— start of Input —

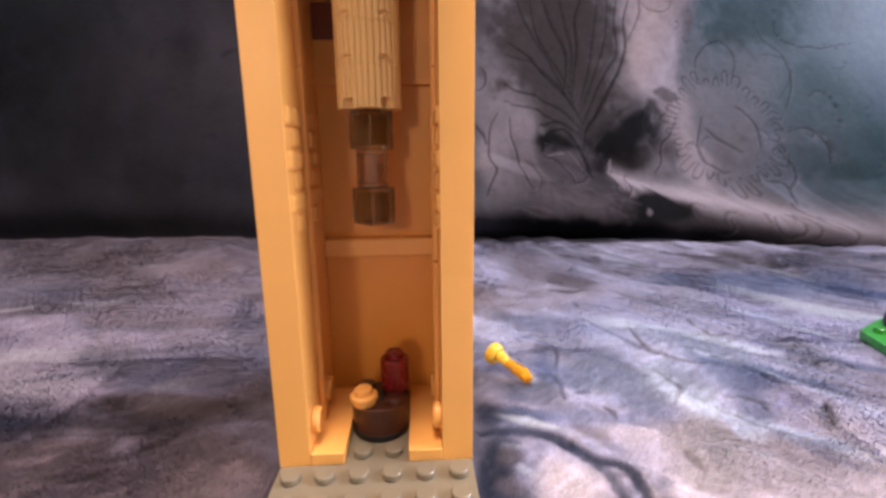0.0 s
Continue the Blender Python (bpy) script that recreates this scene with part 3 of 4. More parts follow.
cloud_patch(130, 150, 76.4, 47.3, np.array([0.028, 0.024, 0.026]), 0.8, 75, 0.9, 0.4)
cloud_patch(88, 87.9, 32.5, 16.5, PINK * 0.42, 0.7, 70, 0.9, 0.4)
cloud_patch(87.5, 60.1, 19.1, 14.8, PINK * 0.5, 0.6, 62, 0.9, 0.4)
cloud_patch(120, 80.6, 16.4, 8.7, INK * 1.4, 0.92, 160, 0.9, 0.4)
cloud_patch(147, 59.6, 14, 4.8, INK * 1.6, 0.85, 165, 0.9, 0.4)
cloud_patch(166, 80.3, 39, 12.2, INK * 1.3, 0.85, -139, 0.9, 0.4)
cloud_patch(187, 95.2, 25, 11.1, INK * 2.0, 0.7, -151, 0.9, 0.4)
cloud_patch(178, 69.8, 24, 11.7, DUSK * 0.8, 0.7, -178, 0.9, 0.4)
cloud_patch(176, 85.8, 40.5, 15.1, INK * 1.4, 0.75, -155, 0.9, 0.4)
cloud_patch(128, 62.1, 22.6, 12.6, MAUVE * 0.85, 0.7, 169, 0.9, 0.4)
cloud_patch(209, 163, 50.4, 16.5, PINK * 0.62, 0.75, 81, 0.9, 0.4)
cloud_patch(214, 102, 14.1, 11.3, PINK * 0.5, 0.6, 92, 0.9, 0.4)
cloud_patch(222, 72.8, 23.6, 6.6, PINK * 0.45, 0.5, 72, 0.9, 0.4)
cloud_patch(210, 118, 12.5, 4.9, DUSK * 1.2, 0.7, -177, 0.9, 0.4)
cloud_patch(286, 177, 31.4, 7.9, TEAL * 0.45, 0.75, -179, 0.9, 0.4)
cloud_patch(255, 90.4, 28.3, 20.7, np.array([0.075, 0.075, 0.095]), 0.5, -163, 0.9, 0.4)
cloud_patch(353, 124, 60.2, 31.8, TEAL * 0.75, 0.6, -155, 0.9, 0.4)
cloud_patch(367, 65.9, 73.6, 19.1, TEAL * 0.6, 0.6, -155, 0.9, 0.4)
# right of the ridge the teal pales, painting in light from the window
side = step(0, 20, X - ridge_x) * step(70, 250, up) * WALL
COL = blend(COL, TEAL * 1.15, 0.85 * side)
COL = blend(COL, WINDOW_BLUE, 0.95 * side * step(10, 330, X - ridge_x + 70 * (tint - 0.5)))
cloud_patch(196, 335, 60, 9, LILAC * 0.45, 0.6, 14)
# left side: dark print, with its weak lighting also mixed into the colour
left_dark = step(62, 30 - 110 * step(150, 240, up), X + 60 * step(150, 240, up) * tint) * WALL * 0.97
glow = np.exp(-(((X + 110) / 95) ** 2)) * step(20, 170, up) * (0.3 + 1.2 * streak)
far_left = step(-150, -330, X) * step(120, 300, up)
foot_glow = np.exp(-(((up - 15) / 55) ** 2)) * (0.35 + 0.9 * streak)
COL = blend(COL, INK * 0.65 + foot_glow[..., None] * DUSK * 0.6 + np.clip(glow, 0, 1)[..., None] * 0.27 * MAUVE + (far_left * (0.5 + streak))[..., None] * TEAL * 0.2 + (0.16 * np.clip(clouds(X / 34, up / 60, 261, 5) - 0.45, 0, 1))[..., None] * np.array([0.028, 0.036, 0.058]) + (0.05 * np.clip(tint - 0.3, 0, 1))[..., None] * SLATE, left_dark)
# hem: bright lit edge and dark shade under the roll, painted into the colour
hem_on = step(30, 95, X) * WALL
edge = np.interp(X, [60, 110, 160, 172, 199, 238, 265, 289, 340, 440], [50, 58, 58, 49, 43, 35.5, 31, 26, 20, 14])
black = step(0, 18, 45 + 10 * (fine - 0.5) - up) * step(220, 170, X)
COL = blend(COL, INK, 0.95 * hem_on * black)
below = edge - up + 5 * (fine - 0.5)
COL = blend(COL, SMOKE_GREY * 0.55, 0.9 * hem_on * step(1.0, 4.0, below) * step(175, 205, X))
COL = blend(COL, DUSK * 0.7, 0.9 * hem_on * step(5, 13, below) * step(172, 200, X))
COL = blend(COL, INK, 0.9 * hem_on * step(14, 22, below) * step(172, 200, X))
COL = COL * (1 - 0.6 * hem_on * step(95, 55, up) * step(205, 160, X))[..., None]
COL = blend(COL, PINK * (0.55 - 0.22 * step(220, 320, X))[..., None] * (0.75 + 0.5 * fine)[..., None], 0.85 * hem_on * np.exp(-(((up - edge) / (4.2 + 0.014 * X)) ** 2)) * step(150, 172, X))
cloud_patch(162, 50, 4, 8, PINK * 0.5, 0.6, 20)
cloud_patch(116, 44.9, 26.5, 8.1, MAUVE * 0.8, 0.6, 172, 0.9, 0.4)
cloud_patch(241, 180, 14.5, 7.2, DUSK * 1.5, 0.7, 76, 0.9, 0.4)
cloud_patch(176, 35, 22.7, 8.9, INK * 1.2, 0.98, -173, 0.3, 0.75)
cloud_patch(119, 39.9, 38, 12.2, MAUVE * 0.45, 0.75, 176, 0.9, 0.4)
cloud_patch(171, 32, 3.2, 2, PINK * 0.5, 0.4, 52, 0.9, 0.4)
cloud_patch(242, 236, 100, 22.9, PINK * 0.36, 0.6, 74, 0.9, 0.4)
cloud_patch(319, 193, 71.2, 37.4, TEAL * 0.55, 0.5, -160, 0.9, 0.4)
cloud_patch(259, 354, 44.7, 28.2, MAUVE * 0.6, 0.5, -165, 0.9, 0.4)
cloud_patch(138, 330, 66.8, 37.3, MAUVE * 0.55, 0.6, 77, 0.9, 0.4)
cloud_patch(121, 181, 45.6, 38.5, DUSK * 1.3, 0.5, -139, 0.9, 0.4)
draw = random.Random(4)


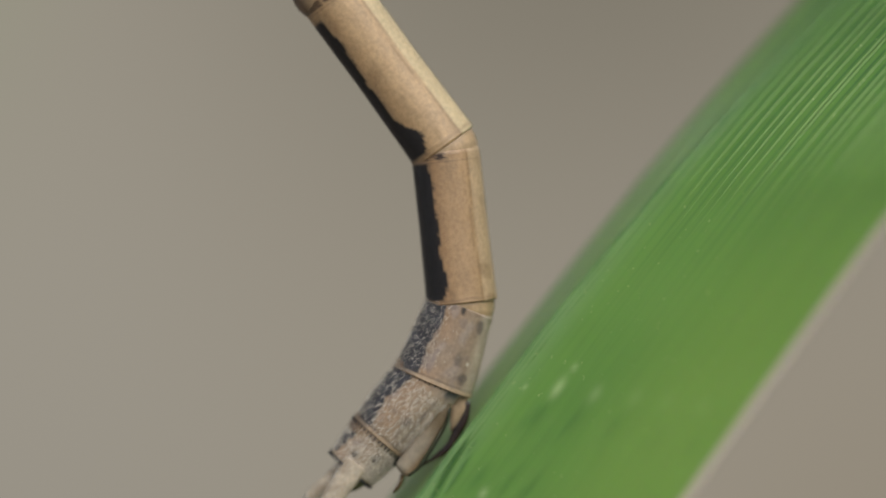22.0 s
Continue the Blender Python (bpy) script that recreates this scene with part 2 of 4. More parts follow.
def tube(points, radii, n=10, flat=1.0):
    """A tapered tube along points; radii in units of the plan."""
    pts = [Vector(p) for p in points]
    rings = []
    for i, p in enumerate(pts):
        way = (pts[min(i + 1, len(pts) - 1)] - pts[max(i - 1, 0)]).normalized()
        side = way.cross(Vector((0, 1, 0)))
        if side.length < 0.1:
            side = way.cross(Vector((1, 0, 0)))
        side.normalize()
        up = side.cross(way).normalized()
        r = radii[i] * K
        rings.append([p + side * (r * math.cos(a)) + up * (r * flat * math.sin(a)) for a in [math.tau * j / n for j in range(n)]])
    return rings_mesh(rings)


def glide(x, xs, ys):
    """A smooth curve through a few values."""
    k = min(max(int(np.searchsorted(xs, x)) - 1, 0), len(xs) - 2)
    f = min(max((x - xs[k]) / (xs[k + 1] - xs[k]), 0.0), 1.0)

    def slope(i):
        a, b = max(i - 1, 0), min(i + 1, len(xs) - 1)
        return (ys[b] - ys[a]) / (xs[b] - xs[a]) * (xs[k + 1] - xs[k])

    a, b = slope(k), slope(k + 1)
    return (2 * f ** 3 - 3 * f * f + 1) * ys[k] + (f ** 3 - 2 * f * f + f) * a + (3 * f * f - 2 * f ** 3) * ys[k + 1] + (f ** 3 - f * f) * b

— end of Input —

## Task instructions
Restate the data above word for word. Do not include the images.

## Result for this task
0.0 s
Continue the Blender Python (bpy) script that recreates this scene with part 3 of 4. More parts follow.
cloud_patch(130, 150, 76.4, 47.3, np.array([0.028, 0.024, 0.026]), 0.8, 75, 0.9, 0.4)
cloud_patch(88, 87.9, 32.5, 16.5, PINK * 0.42, 0.7, 70, 0.9, 0.4)
cloud_patch(87.5, 60.1, 19.1, 14.8, PINK * 0.5, 0.6, 62, 0.9, 0.4)
cloud_patch(120, 80.6, 16.4, 8.7, INK * 1.4, 0.92, 160, 0.9, 0.4)
cloud_patch(147, 59.6, 14, 4.8, INK * 1.6, 0.85, 165, 0.9, 0.4)
cloud_patch(166, 80.3, 39, 12.2, INK * 1.3, 0.85, -139, 0.9, 0.4)
cloud_patch(187, 95.2, 25, 11.1, INK * 2.0, 0.7, -151, 0.9, 0.4)
cloud_patch(178, 69.8, 24, 11.7, DUSK * 0.8, 0.7, -178, 0.9, 0.4)
cloud_patch(176, 85.8, 40.5, 15.1, INK * 1.4, 0.75, -155, 0.9, 0.4)
cloud_patch(128, 62.1, 22.6, 12.6, MAUVE * 0.85, 0.7, 169, 0.9, 0.4)
cloud_patch(209, 163, 50.4, 16.5, PINK * 0.62, 0.75, 81, 0.9, 0.4)
cloud_patch(214, 102, 14.1, 11.3, PINK * 0.5, 0.6, 92, 0.9, 0.4)
cloud_patch(222, 72.8, 23.6, 6.6, PINK * 0.45, 0.5, 72, 0.9, 0.4)
cloud_patch(210, 118, 12.5, 4.9, DUSK * 1.2, 0.7, -177, 0.9, 0.4)
cloud_patch(286, 177, 31.4, 7.9, TEAL * 0.45, 0.75, -179, 0.9, 0.4)
cloud_patch(255, 90.4, 28.3, 20.7, np.array([0.075, 0.075, 0.095]), 0.5, -163, 0.9, 0.4)
cloud_patch(353, 124, 60.2, 31.8, TEAL * 0.75, 0.6, -155, 0.9, 0.4)
cloud_patch(367, 65.9, 73.6, 19.1, TEAL * 0.6, 0.6, -155, 0.9, 0.4)
# right of the ridge the teal pales, painting in light from the window
side = step(0, 20, X - ridge_x) * step(70, 250, up) * WALL
COL = blend(COL, TEAL * 1.15, 0.85 * side)
COL = blend(COL, WINDOW_BLUE, 0.95 * side * step(10, 330, X - ridge_x + 70 * (tint - 0.5)))
cloud_patch(196, 335, 60, 9, LILAC * 0.45, 0.6, 14)
# left side: dark print, with its weak lighting also mixed into the colour
left_dark = step(62, 30 - 110 * step(150, 240, up), X + 60 * step(150, 240, up) * tint) * WALL * 0.97
glow = np.exp(-(((X + 110) / 95) ** 2)) * step(20, 170, up) * (0.3 + 1.2 * streak)
far_left = step(-150, -330, X) * step(120, 300, up)
foot_glow = np.exp(-(((up - 15) / 55) ** 2)) * (0.35 + 0.9 * streak)
COL = blend(COL, INK * 0.65 + foot_glow[..., None] * DUSK * 0.6 + np.clip(glow, 0, 1)[..., None] * 0.27 * MAUVE + (far_left * (0.5 + streak))[..., None] * TEAL * 0.2 + (0.16 * np.clip(clouds(X / 34, up / 60, 261, 5) - 0.45, 0, 1))[..., None] * np.array([0.028, 0.036, 0.058]) + (0.05 * np.clip(tint - 0.3, 0, 1))[..., None] * SLATE, left_dark)
# hem: bright lit edge and dark shade under the roll, painted into the colour
hem_on = step(30, 95, X) * WALL
edge = np.interp(X, [60, 110, 160, 172, 199, 238, 265, 289, 340, 440], [50, 58, 58, 49, 43, 35.5, 31, 26, 20, 14])
black = step(0, 18, 45 + 10 * (fine - 0.5) - up) * step(220, 170, X)
COL = blend(COL, INK, 0.95 * hem_on * black)
below = edge - up + 5 * (fine - 0.5)
COL = blend(COL, SMOKE_GREY * 0.55, 0.9 * hem_on * step(1.0, 4.0, below) * step(175, 205, X))
COL = blend(COL, DUSK * 0.7, 0.9 * hem_on * step(5, 13, below) * step(172, 200, X))
COL = blend(COL, INK, 0.9 * hem_on * step(14, 22, below) * step(172, 200, X))
COL = COL * (1 - 0.6 * hem_on * step(95, 55, up) * step(205, 160, X))[..., None]
COL = blend(COL, PINK * (0.55 - 0.22 * step(220, 320, X))[..., None] * (0.75 + 0.5 * fine)[..., None], 0.85 * hem_on * np.exp(-(((up - edge) / (4.2 + 0.014 * X)) ** 2)) * step(150, 172, X))
cloud_patch(162, 50, 4, 8, PINK * 0.5, 0.6, 20)
cloud_patch(116, 44.9, 26.5, 8.1, MAUVE * 0.8, 0.6, 172, 0.9, 0.4)
cloud_patch(241, 180, 14.5, 7.2, DUSK * 1.5, 0.7, 76, 0.9, 0.4)
cloud_patch(176, 35, 22.7, 8.9, INK * 1.2, 0.98, -173, 0.3, 0.75)
cloud_patch(119, 39.9, 38, 12.2, MAUVE * 0.45, 0.75, 176, 0.9, 0.4)
cloud_patch(171, 32, 3.2, 2, PINK * 0.5, 0.4, 52, 0.9, 0.4)
cloud_patch(242, 236, 100, 22.9, PINK * 0.36, 0.6, 74, 0.9, 0.4)
cloud_patch(319, 193, 71.2, 37.4, TEAL * 0.55, 0.5, -160, 0.9, 0.4)
cloud_patch(259, 354, 44.7, 28.2, MAUVE * 0.6, 0.5, -165, 0.9, 0.4)
cloud_patch(138, 330, 66.8, 37.3, MAUVE * 0.55, 0.6, 77, 0.9, 0.4)
cloud_patch(121, 181, 45.6, 38.5, DUSK * 1.3, 0.5, -139, 0.9, 0.4)
draw = random.Random(4)


22.0 s
Continue the Blender Python (bpy) script that recreates this scene with part 2 of 4. More parts follow.
def tube(points, radii, n=10, flat=1.0):
    """A tapered tube along points; radii in units of the plan."""
    pts = [Vector(p) for p in points]
    rings = []
    for i, p in enumerate(pts):
        way = (pts[min(i + 1, len(pts) - 1)] - pts[max(i - 1, 0)]).normalized()
        side = way.cross(Vector((0, 1, 0)))
        if side.length < 0.1:
            side = way.cross(Vector((1, 0, 0)))
        side.normalize()
        up = side.cross(way).normalized()
        r = radii[i] * K
        rings.append([p + side * (r * math.cos(a)) + up * (r * flat * math.sin(a)) for a in [math.tau * j / n for j in range(n)]])
    return rings_mesh(rings)


def glide(x, xs, ys):
    """A smooth curve through a few values."""
    k = min(max(int(np.searchsorted(xs, x)) - 1, 0), len(xs) - 2)
    f = min(max((x - xs[k]) / (xs[k + 1] - xs[k]), 0.0), 1.0)

    def slope(i):
        a, b = max(i - 1, 0), min(i + 1, len(xs) - 1)
        return (ys[b] - ys[a]) / (xs[b] - xs[a]) * (xs[k + 1] - xs[k])

    a, b = slope(k), slope(k + 1)
    return (2 * f ** 3 - 3 * f * f + 1) * ys[k] + (f ** 3 - 2 * f * f + f) * a + (3 * f * f - 2 * f ** 3) * ys[k + 1] + (f ** 3 - f * f) * b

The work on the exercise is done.